Take every line from the first down to the line with "of a camera" and set it down exactly, without the pictures.

##########

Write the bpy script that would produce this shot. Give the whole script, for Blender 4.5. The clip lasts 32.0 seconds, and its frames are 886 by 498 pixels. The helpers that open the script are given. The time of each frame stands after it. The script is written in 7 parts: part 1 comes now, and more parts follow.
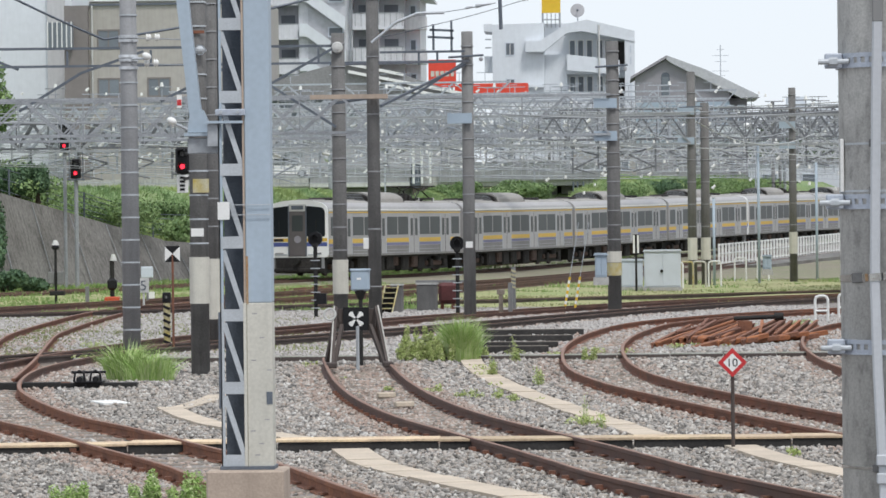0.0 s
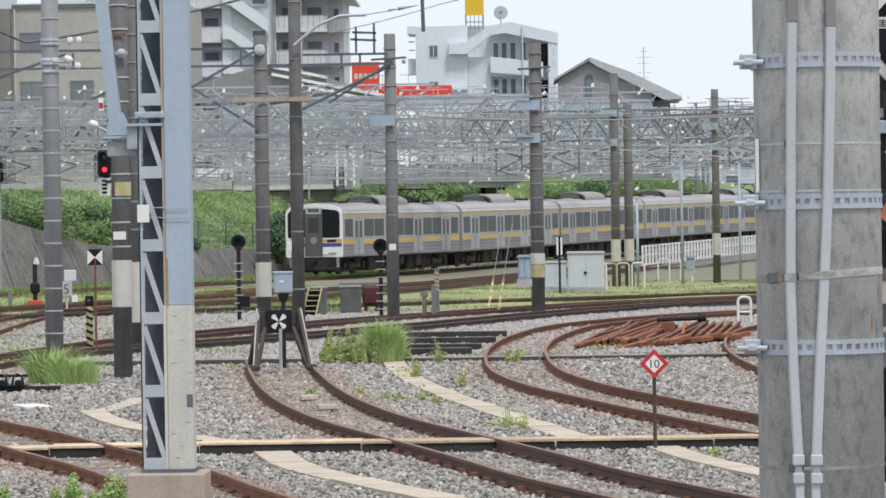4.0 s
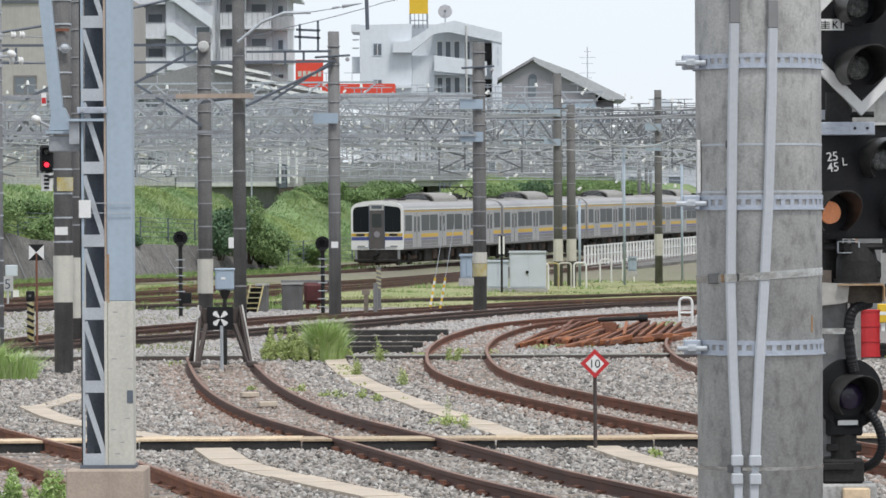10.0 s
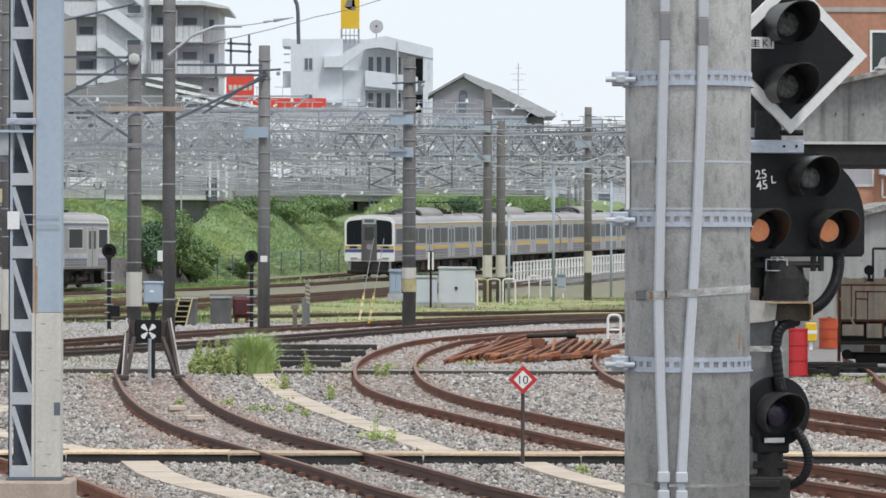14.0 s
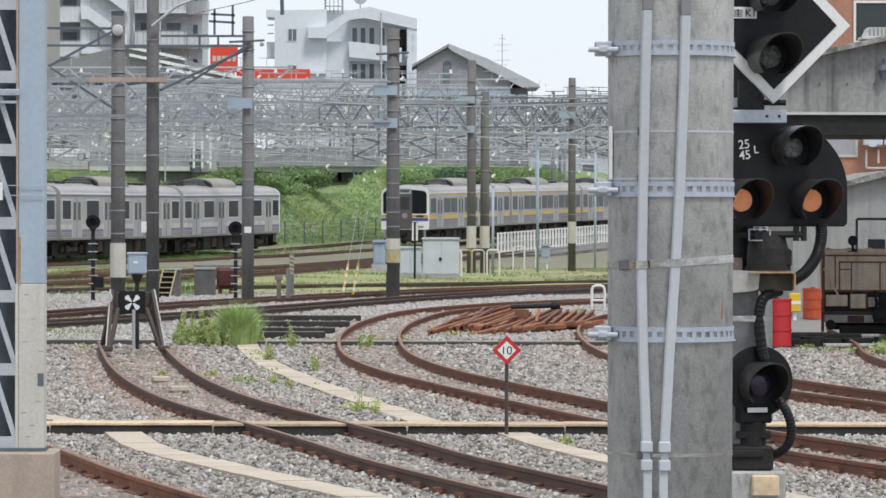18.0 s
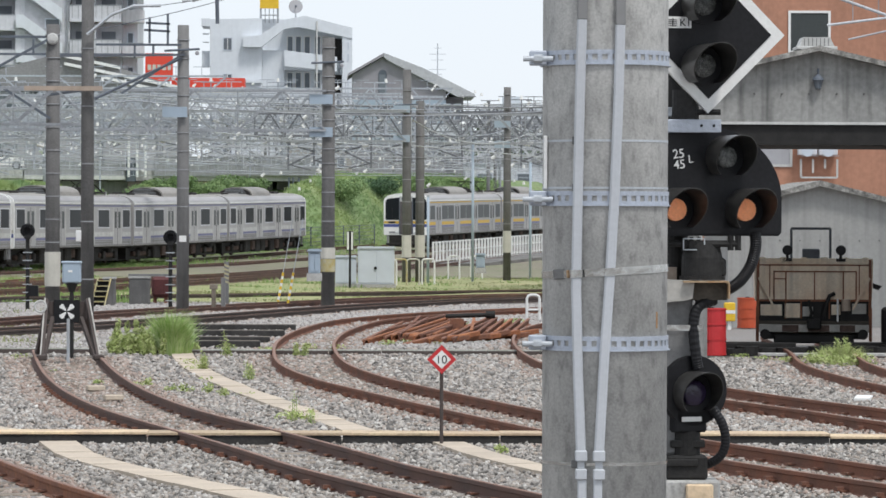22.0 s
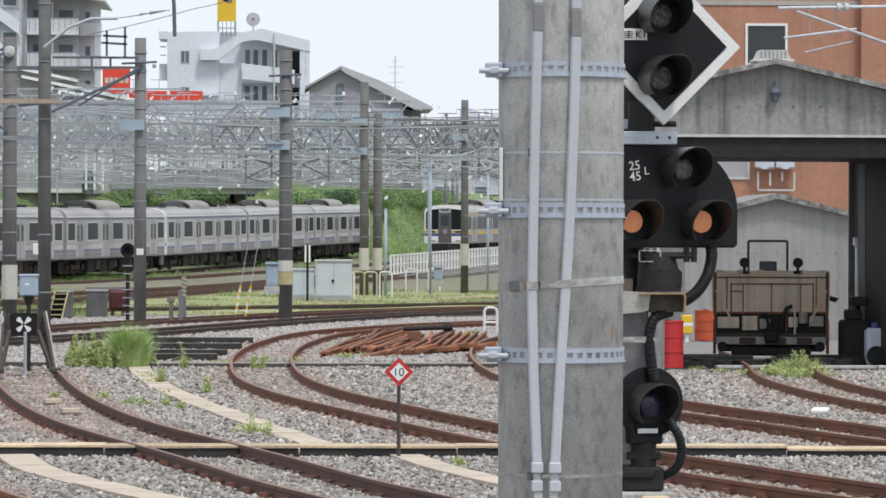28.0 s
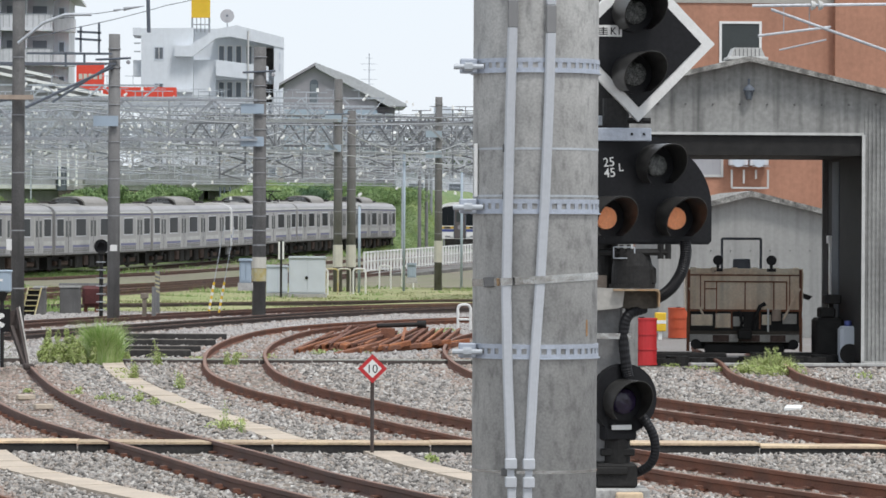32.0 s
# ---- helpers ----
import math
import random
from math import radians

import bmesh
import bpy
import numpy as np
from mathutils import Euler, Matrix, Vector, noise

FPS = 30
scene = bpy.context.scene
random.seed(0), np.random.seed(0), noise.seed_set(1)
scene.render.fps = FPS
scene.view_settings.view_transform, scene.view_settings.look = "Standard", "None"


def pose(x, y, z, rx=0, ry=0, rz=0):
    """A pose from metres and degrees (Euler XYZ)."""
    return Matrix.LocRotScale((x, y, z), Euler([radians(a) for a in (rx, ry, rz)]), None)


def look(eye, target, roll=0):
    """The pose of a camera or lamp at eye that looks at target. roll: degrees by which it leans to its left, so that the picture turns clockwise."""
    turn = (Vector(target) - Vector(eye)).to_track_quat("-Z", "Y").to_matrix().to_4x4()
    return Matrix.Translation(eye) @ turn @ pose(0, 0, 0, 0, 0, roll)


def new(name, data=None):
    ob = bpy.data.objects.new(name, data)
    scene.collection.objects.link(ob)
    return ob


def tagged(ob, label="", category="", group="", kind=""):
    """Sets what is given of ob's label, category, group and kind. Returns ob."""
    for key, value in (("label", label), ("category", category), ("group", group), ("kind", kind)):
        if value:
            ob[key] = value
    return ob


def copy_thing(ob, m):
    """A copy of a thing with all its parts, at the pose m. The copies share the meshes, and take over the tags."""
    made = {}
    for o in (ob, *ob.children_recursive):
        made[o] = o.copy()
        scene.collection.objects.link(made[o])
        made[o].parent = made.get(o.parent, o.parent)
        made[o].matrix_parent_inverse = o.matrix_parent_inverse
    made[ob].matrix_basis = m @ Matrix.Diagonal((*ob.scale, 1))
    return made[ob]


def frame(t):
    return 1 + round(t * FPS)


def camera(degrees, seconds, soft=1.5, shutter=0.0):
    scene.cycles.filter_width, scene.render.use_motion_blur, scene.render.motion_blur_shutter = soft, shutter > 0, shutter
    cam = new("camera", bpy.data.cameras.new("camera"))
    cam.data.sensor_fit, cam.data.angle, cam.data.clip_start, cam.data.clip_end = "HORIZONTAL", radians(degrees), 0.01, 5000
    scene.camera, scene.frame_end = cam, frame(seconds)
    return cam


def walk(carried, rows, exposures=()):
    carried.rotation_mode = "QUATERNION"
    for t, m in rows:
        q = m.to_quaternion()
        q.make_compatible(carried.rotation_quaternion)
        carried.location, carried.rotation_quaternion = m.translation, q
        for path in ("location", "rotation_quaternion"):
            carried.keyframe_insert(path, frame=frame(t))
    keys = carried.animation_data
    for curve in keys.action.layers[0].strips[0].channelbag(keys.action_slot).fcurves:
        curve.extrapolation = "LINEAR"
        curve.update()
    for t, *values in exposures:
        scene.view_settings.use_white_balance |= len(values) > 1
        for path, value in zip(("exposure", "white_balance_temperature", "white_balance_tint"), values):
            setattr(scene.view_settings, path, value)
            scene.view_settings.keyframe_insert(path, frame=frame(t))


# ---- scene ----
# camera: long lens on a platform end, swept slowly to the right
cam = camera(math.degrees(2 * math.atan(784 / 7000)), 32.0, soft=1.6)
walk(cam, [
    (0, look((-0.0372, 0, 2.5603), (-4.358, 99.905, 1.966), -0.678)),
    (0.5, look((-0.0300, 0, 2.5573), (-4.280, 99.907, 1.883), -0.686)),
    (1, look((-0.0255, 0, 2.5577), (-3.777, 99.928, 1.958), -0.859)),
    (1.5, look((-0.0223, 0, 2.5597), (-3.841, 99.925, 1.958), -0.941)),
    (2, look((-0.0143, 0, 2.5594), (-3.483, 99.939, 2.096), -0.991)),
    (2.5, look((-0.0145, 0, 2.5562), (-3.158, 99.949, 1.982), -1.098)),
    (3, look((-0.0145, 0, 2.5562), (-2.983, 99.954, 1.914), -1.172)),
    (3.5, look((-0.0097, 0, 2.5565), (-2.689, 99.962, 1.922), -1.009)),
    (5.5, look((-0.0055, 0, 2.5562), (-1.944, 99.981, 2.289), -0.587)),
    (6, look((-0.0058, 0, 2.5546), (-1.694, 99.985, 2.245), -0.536)),
    (6.5, look((-0.0069, 0, 2.5563), (-1.535, 99.988, 2.291), -0.673)),
    (7, look((-0.0040, 0, 2.5560), (-1.644, 99.986, 2.134), -0.680)),
    (7.5, look((-0.0045, 0, 2.5557), (-1.583, 99.986, 2.076), -0.678)),
    (8, look((-0.0051, 0, 2.5548), (-1.497, 99.987, 1.974), -0.607)),
    (8.5, look((-0.0036, 0, 2.5535), (-1.316, 99.991, 2.524), -0.586)),
    (9, look((-0.0010, 0, 2.5531), (-1.067, 99.993, 2.114), -0.732)),
    (9.5, look((-0.0052, 0, 2.5552), (-1.002, 99.994, 2.040), -0.625)),
    (10, look((-0.0021, 0, 2.5544), (-0.955, 99.994, 1.944), -0.355)),
    (10.5, look((-0.0016, 0, 2.5564), (-0.768, 99.995, 1.959), -0.373)),
    (11, look((0.0007, 0, 2.5552), (-0.533, 99.997, 2.085), -0.328)),
    (11.5, look((-0.0022, 0, 2.5536), (-0.123, 99.999, 2.192), -0.200)),
    (12, look((-0.0011, 0, 2.5519), (-0.011, 99.999, 2.096), -0.282)),
    (12.5, look((-0.0038, 0, 2.5544), (-0.079, 99.999, 2.148), -0.280)),
    (13, look((0.0001, 0, 2.5534), (0.000, 100.000, 2.282), 0.000)),
    (13.5, look((0.0009, 0, 2.5516), (0.481, 99.998, 2.280), 0.084)),
    (14, look((0.0002, 0, 2.5506), (0.834, 99.996, 2.329), 0.162)),
    (14.5, look((0.0028, 0, 2.5511), (0.857, 99.996, 2.272), 0.157)),
    (16.5, look((-0.0007, 0, 2.5512), (1.320, 99.989, 1.894), 0.324)),
    (17, look((-0.0013, 0, 2.5478), (1.020, 99.992, 1.758), 0.357)),
    (17.5, look((0.0028, 0, 2.5481), (0.954, 99.991, 1.650), 0.206)),
    (18, look((0.0048, 0, 2.5476), (1.241, 99.988, 1.592), 0.114)),
    (18.5, look((0.0034, 0, 2.5473), (1.544, 99.984, 1.630), -0.010)),
    (19, look((0.0013, 0, 2.5477), (1.572, 99.983, 1.568), 0.033)),
    (19.5, look((0.0022, 0, 2.5475), (1.491, 99.986, 1.731), 0.267)),
    (20, look((0.0038, 0, 2.5484), (1.520, 99.986, 1.773), 0.125)),
    (20.5, look((0.0049, 0, 2.5482), (1.737, 99.983, 1.902), 0.134)),
    (21, look((0.0056, 0, 2.5475), (2.236, 99.973, 1.897), 0.096)),
    (21.5, look((0.0064, 0, 2.5464), (2.462, 99.968, 1.990), 0.095)),
    (22, look((0.0065, 0, 2.5471), (2.880, 99.956, 1.828), 0.177)),
    (22.5, look((0.0068, 0, 2.5453), (3.178, 99.946, 1.714), 0.126)),
    (23, look((0.0090, 0, 2.5459), (3.149, 99.946, 1.587), 0.000)),
    (23.5, look((0.0082, 0, 2.5454), (3.257, 99.943, 1.651), 0.041)),
    (24, look((0.0079, 0, 2.5466), (3.337, 99.942, 1.829), 0.120)),
    (24.5, look((0.0089, 0, 2.5470), (3.245, 99.948, 2.500), -0.065)),
    (25, look((0.0121, 0, 2.5457), (3.504, 99.939, 2.661), -0.022)),
    (25.5, look((0.0137, 0, 2.5445), (3.720, 99.931, 2.709), 0.011)),
    (27.5, look((0.0132, 0, 2.5435), (3.670, 99.933, 2.208), 0.193)),
    (28, look((0.0132, 0, 2.5432), (3.954, 99.922, 2.153), 0.140)),
    (28.5, look((0.0132, 0, 2.5417), (4.253, 99.909, 2.014), 0.070)),
    (29, look((0.0108, 0, 2.5443), (4.330, 99.905, 2.015), -0.079)),
    (29.5, look((0.0121, 0, 2.5409), (4.160, 99.914, 2.288), 0.053)),
    (30, look((0.0094, 0, 2.5412), (4.298, 99.907, 2.177), 0.212)),
    (30.5, look((0.0095, 0, 2.5401), (4.492, 99.899, 2.121), 0.175)),
    (31, look((0.0094, 0, 2.5416), (4.592, 99.894, 2.240), 0.237)),
    (31.5, look((0.0092, 0, 2.5404), (4.626, 99.893, 2.138), 0.259)),
    (32, look((0.0106, 0, 2.5389), (4.618, 99.893, 2.079), 0.278)),
], exposures=[(0, 0.0), (32, 0.0)])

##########

> _Answer for the task_:
Write the bpy script that would produce this shot. Give the whole script, for Blender 4.5. The clip lasts 32.0 seconds, and its frames are 886 by 498 pixels. The helpers that open the script are given. The time of each frame stands after it. The script is written in 7 parts: part 1 comes now, and more parts follow.
0.0 s
4.0 s
10.0 s
14.0 s
18.0 s
22.0 s
28.0 s
32.0 s
# ---- helpers ----
import math
import random
from math import radians

import bmesh
import bpy
import numpy as np
from mathutils import Euler, Matrix, Vector, noise

FPS = 30
scene = bpy.context.scene
random.seed(0), np.random.seed(0), noise.seed_set(1)
scene.render.fps = FPS
scene.view_settings.view_transform, scene.view_settings.look = "Standard", "None"


def pose(x, y, z, rx=0, ry=0, rz=0):
    """A pose from metres and degrees (Euler XYZ)."""
    return Matrix.LocRotScale((x, y, z), Euler([radians(a) for a in (rx, ry, rz)]), None)


def look(eye, target, roll=0):
    """The pose of a camera or lamp at eye that looks at target. roll: degrees by which it leans to its left, so that the picture turns clockwise."""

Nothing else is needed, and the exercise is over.